In the face of extreme poverty, chronic illness, polluted water, official indifference and overwhelming corporate power, the survivors of Bhopal not only refuse to give up, they have led an unbending fight for justice and for health. Not only is this fight being won, it has the potential to realise a safer and healthier world for everybody.



“[Businesspeople] had long dreamed, as the chairman of Dow Chemical once put it, ‘of buying an island owned by no nation and of establishing the world headquarters of the Dow company on the truly neutral ground of such an island, beholden to no nation or society’…” 'The Company: A Short History of a Revolutionary Idea', John Micklethwait and Adrian Wooldridge


"Since December 1984, I have personally witnessed how broken widows with no future, or children
who were forced to become heads of their orphaned families at the age of 9, and day-labourers who
lost their only asset ‘ability to work’, all turned into strong human beings, great activists, tireless
campaigners and capable organisers. This self-empowerment through collective struggle is the
single greatest achievement of the people of Bhopal and their transformation from victims to victors."
Praful Bidwai, July 2004

A Short History Of Bhopal

Bhopal began as a classic instance of corporate double-standards: Union Carbide was obliged to install state-of-the-art technology in Bhopal, but instead used inferior and unproven equipment and employed different operating procedures and maintenance and safety standards to those used in its US 'sister-plant'. The motive was not simply profit, but also control: the company saved $8 million, and through this deliberate under-investment managed to retain a majority share of its Indian subsidiary.

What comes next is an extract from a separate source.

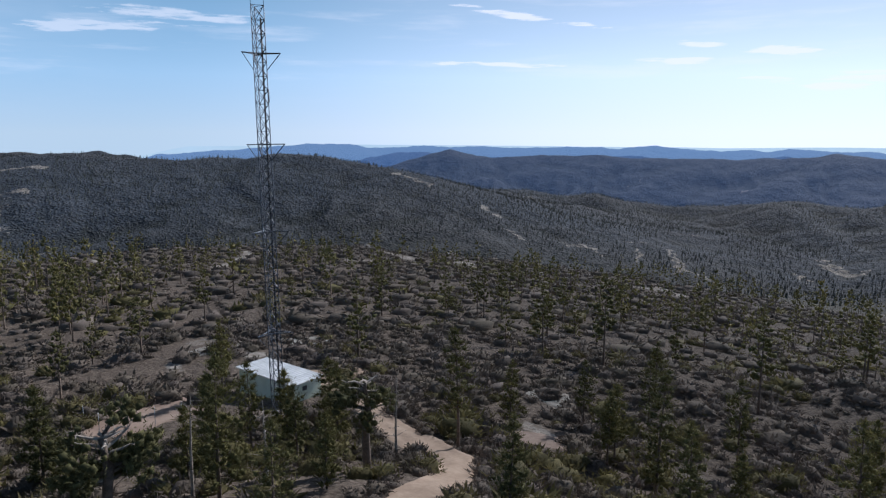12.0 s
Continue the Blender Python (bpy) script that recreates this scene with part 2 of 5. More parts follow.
# folds of the forested range
ridge(0.36, 110, (142.2, 1900, -4.69), (139.4, 1910, -4.53), (135.3, 1920, -4.54), (132.1, 1930, -4.91), (129.8, 1930, -4.77), (127.6, 1940, -5.26),
      (123.3, 1950, -5.61), (118.1, 1970, -5.23), (115.4, 1980, -4.91), (111.8, 1990, -5.09), (109, 2000, -5.4))
# a spur into the valley
ridge(0.38, 70, (129.8, 1850, -4.77), (127.5, 1720, -6.6), (124, 1520, -8.47), (120.5, 1320, -10.02), (117.6, 1150, -11.08))
# a spur into the valley
ridge(0.38, 70, (116.2, 1900, -4.98), (113.8, 1730, -6.39), (111.6, 1550, -7.65), (109.4, 1380, -8.85), (106.6, 1150, -9.91))
# a spur into the valley
ridge(0.38, 70, (135.3, 1800, -4.95), (133.8, 1660, -7), (131.5, 1430, -9.23), (128.2, 1100, -11.37))
# a spur into the valley
ridge(0.38, 70, (109.1, 1900, -4.9), (106.4, 1690, -5.69), (103.9, 1480, -6.6), (101.2, 1240, -7.94), (99.3, 1050, -8.74))
# wooded hill behind the tall mast
ridge(0.26, 140, (179.3, 1650, -1.89), (176.2, 1620, -1.91), (174.3, 1600, -1.79), (172.6, 1590, -1.62), (169, 1560, -1.51), (167.2, 1550, -1.77),
      (164.9, 1530, -1.97), (162.9, 1510, -2.07), (160.4, 1500, -1.84), (157.5, 1480, -2.03), (155.3, 1460, -1.65), (153.6, 1450, -1.65),
      (151.3, 1420, -1.97), (148.6, 1380, -2.48), (145.9, 1340, -3.03), (143.1, 1300, -3.95), (140.3, 1260, -5.14), (137.5, 1230, -6.6),
      (134.2, 1180, -8.62), (131.9, 1150, -10.16))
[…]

Bhopal continued as a failure of government regulation, when Carbide were allowed to site this ultra-hazardous and inherently flawed chemical facility less than two miles from the centre of a city of 800,000 people. Bhopal progressed as a failure of official monitoring, as a succession of local inspectors passed the plant fit for production.

Bhopal became an occupational health issue, as routine mis-management along with a series of safety failures resulted in workers at the factory being regularly poisoned.

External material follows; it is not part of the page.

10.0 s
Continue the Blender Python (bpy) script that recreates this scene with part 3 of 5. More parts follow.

Bhopal developed into a labour rights issue. Worker's unions petitioned factory management, local communities, local and national officials and even Carbide management in the US about the dangers at the Bhopal plant: the result was suppression of the union, the sacking of three leaders and the continued de-skilling and downsizing of staffing levels under a savage cost-cutting programme orchestrated by the US parent.

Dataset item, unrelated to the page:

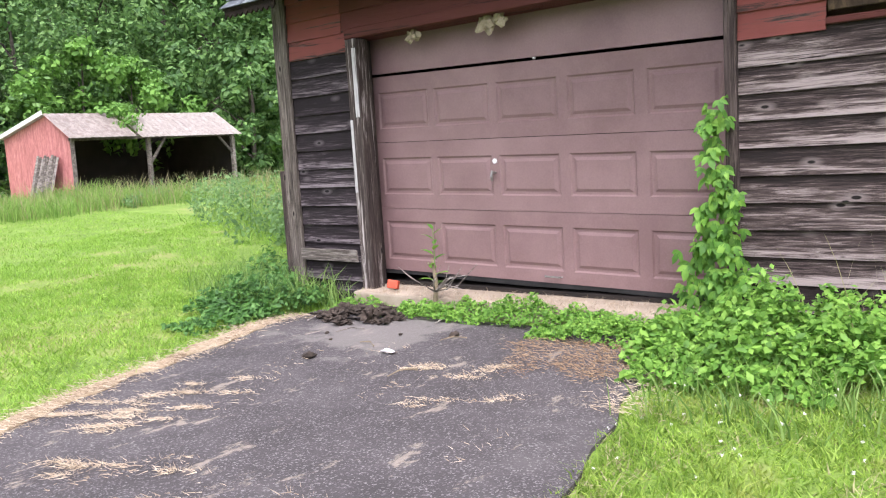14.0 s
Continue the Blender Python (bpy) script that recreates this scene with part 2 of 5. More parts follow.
M_STEEL = mottled("dull_zinc", (0.30, 0.29, 0.28), (0.48, 0.47, 0.45), 20.0, 0.4, 0.1, metallic=0.8)
M_RUST = mottled("rusty_orange_iron", (0.22, 0.075, 0.03), (0.46, 0.2, 0.10), 25.0, 0.8, 0.4)
M_CONCRETE = mottled("stained_concrete", (0.25, 0.20, 0.15), (0.41, 0.345, 0.27), 5.0, 0.9, 0.3)
M_STONE = mottled("pale_field_stone", (0.27, 0.25, 0.22), (0.5, 0.47, 0.43), 7.0, 0.9, 0.5)
M_ROAD = mottled("road_asphalt", (0.11, 0.112, 0.118), (0.17, 0.172, 0.178), 2.0, 0.9, 0.3)
M_GLASS, _nt, _b = base_material("window_glass", 0.03)
_b.inputs["Base Color"].default_value = (0.75, 0.82, 0.85, 1)
_b.inputs["Transmission Weight"].default_value = 1.0
_b.inputs["IOR"].default_value = 1.45
_b.inputs["Specular IOR Level"].default_value = 0.6
M_DUSTY, _nt, _b = base_material("dust_clouded_glass", 0.12)
_v = coords(_nt)[0]
_nt.links.new(ramp_node(_nt, noise_node(_nt, _v, 7.0, 5.0, 0.6, 1.2), [(0.36, (0.022, 0.027, 0.028)), (0.66, (0.10, 0.112, 0.115))]), _b.inputs["Base Color"])
_b.inputs["Specular IOR Level"].default_value = 0.8
M_CURTAIN = mottled("grey_cotton", (0.42, 0.43, 0.41), (0.62, 0.63, 0.60), 9.0)
M_LACE, _nt, _b = base_material("yellowed_lace", 0.9)
_vo = _nt.nodes.new("ShaderNodeTexVoronoi")
_vo.inputs["Scale"].default_value = 38.0
_nt.links.new(coords(_nt)[0], _vo.inputs["Vector"])
_nt.links.new(ramp_node(_nt, _vo.outputs["Distance"], [(0.35, (0.07, 0.05, 0.04)), (0.5, (0.5, 0.44, 0.36))]), _b.inputs["Base Color"])
M_WHITE = mottled("white_plastic", (0.62, 0.62, 0.62), (0.82, 0.82, 0.82), 9.0, 0.5)
M_PAPER = mottled("dirty_paper", (0.36, 0.35, 0.35), (0.62, 0.60, 0.60), 9.0, 0.8)
M_ORANGE = mottled("red_orange_plastic", (0.42, 0.06, 0.03), (0.55, 0.10, 0.05), 9.0, 0.5)
M_ROPE = mottled("faded_red_cord", (0.45, 0.12, 0.09), (0.62, 0.32, 0.27), 30.0)
M_FOAM = mottled("yellowed_insulation", (0.22, 0.18, 0.11), (0.40, 0.35, 0.25), 14.0, 0.95, 0.8)
M_SOIL = mottled("black_soil", (0.02, 0.016, 0.013), (0.075, 0.058, 0.045), 35.0, 0.95, 0.8)
M_STRAW = leafy("dry_straw", (0.27, 0.20, 0.125), (0.43, 0.345, 0.24), (0.58, 0.50, 0.385), 0.15)
M_STRAW_BROWN = leafy("rotting_straw", (0.13, 0.08, 0.045), (0.25, 0.165, 0.095), (0.40, 0.29, 0.18), 0.15, 0.8, 6.0)
M_BARK = wood("grey_bark", "z", (0.04, 0.033, 0.027), (0.10, 0.085, 0.07), (0.2, 0.17, 0.14), grain=14, knots=False)
M_POLE = wood("utility_pole_wood", "z", (0.22, 0.15, 0.10), (0.36, 0.27, 0.20), (0.50, 0.42, 0.35), grain=25, knots=False)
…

Bhopal evolved into a community 'right-to-know' issue. Carbide management declined to inform local communities about the hazards in the plant or how to protect themselves and had no emergency planning or evacuation plan. The result was thousands of avoidable deaths. As a consequence of Bhopal, 'right-to-know' legislation was enacted in the US and elsewhere.

 

“The law is like a web, big insects fly right through it, only the little ones get caught…”

Following the massacre, Bhopal became a test case for corporate accountability. While the world anticipated an exemplary punishment for Carbide - such as ownership of the
$10 billion corporation's assets being transferred to the survivors - US courts allowed Carbide to take the case
to India, far away from it's asset base.

There, the company used a strategy of delay, denial and disinformation. It contested the legitimacy of courts it had asked to be tried before. It denied it was a multinational. It claimed the gas was not ultra-hazardous. It blamed an unnamed saboteur. It appealed court orders for humanitarian relief, while professing its concern for the victims.

The strategy worked. Once Union Carbide and the
government of India had hatched an out-of-court
settlement, hazardous enterprises everywhere had the go-ahead to carry on business as usual, safe in the
knowledge that the price for industrial massacre had been
set at just 48 cents a share.

The unimaginable suffering of thousands became a personal triumph for corporate law firms and the crisis management
and public relations industries, turning Bhopal into a critical case study for multinational corporations.